**Objective**
Each line of the material must be repeated precisely, with the pictures left out.

● ● ● ●

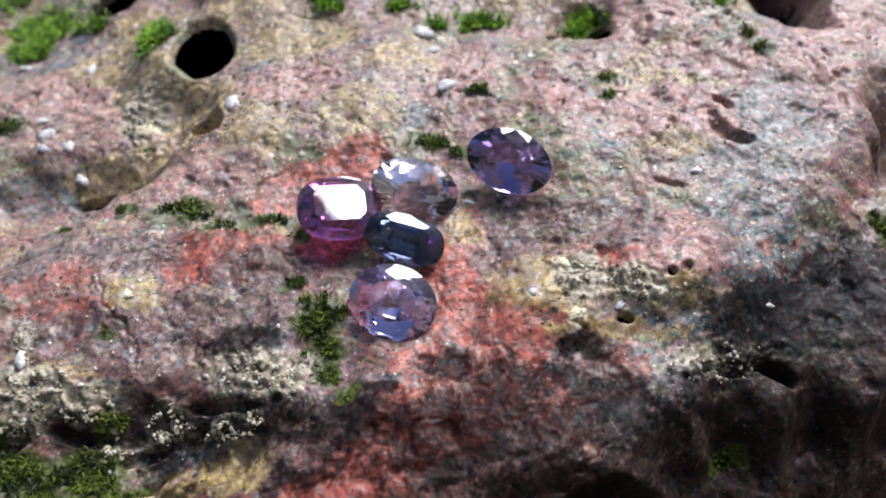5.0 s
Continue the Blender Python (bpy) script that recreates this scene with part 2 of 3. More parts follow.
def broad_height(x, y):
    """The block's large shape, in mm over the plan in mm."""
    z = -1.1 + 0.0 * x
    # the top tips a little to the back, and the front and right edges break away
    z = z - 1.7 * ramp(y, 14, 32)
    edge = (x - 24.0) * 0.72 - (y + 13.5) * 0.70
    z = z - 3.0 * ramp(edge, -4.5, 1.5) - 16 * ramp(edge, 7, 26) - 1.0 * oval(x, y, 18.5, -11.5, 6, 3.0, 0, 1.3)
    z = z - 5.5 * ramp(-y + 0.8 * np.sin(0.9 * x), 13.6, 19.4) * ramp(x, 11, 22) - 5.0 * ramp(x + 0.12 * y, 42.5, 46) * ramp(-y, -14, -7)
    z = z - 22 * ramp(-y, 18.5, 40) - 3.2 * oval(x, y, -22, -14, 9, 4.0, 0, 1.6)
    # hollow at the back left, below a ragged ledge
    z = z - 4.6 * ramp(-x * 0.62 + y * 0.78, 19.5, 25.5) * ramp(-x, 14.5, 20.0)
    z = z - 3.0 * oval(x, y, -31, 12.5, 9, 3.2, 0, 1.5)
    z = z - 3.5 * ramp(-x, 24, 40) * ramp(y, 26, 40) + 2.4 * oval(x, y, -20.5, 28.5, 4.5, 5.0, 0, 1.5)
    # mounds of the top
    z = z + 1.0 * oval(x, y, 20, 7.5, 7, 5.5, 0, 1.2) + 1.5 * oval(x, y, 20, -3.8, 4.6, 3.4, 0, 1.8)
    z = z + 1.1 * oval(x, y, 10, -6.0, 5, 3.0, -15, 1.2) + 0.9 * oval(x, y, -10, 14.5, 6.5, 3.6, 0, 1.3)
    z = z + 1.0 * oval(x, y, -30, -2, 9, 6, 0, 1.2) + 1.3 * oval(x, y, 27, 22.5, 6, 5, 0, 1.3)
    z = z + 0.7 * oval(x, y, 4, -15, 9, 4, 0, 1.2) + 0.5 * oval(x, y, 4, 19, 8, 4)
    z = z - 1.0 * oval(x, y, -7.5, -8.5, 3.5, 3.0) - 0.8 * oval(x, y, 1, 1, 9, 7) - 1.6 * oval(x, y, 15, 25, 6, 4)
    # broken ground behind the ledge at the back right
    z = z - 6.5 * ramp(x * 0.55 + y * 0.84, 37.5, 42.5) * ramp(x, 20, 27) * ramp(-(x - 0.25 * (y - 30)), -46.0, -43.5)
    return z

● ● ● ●

**Exercise answer**
5.0 s
Continue the Blender Python (bpy) script that recreates this scene with part 2 of 3. More parts follow.
def broad_height(x, y):
    """The block's large shape, in mm over the plan in mm."""
    z = -1.1 + 0.0 * x
    # the top tips a little to the back, and the front and right edges break away
    z = z - 1.7 * ramp(y, 14, 32)
    edge = (x - 24.0) * 0.72 - (y + 13.5) * 0.70
    z = z - 3.0 * ramp(edge, -4.5, 1.5) - 16 * ramp(edge, 7, 26) - 1.0 * oval(x, y, 18.5, -11.5, 6, 3.0, 0, 1.3)
    z = z - 5.5 * ramp(-y + 0.8 * np.sin(0.9 * x), 13.6, 19.4) * ramp(x, 11, 22) - 5.0 * ramp(x + 0.12 * y, 42.5, 46) * ramp(-y, -14, -7)
    z = z - 22 * ramp(-y, 18.5, 40) - 3.2 * oval(x, y, -22, -14, 9, 4.0, 0, 1.6)
    # hollow at the back left, below a ragged ledge
    z = z - 4.6 * ramp(-x * 0.62 + y * 0.78, 19.5, 25.5) * ramp(-x, 14.5, 20.0)
    z = z - 3.0 * oval(x, y, -31, 12.5, 9, 3.2, 0, 1.5)
    z = z - 3.5 * ramp(-x, 24, 40) * ramp(y, 26, 40) + 2.4 * oval(x, y, -20.5, 28.5, 4.5, 5.0, 0, 1.5)
    # mounds of the top
    z = z + 1.0 * oval(x, y, 20, 7.5, 7, 5.5, 0, 1.2) + 1.5 * oval(x, y, 20, -3.8, 4.6, 3.4, 0, 1.8)
    z = z + 1.1 * oval(x, y, 10, -6.0, 5, 3.0, -15, 1.2) + 0.9 * oval(x, y, -10, 14.5, 6.5, 3.6, 0, 1.3)
    z = z + 1.0 * oval(x, y, -30, -2, 9, 6, 0, 1.2) + 1.3 * oval(x, y, 27, 22.5, 6, 5, 0, 1.3)
    z = z + 0.7 * oval(x, y, 4, -15, 9, 4, 0, 1.2) + 0.5 * oval(x, y, 4, 19, 8, 4)
    z = z - 1.0 * oval(x, y, -7.5, -8.5, 3.5, 3.0) - 0.8 * oval(x, y, 1, 1, 9, 7) - 1.6 * oval(x, y, 15, 25, 6, 4)
    # broken ground behind the ledge at the back right
    z = z - 6.5 * ramp(x * 0.55 + y * 0.84, 37.5, 42.5) * ramp(x, 20, 27) * ramp(-(x - 0.25 * (y - 30)), -46.0, -43.5)
    return z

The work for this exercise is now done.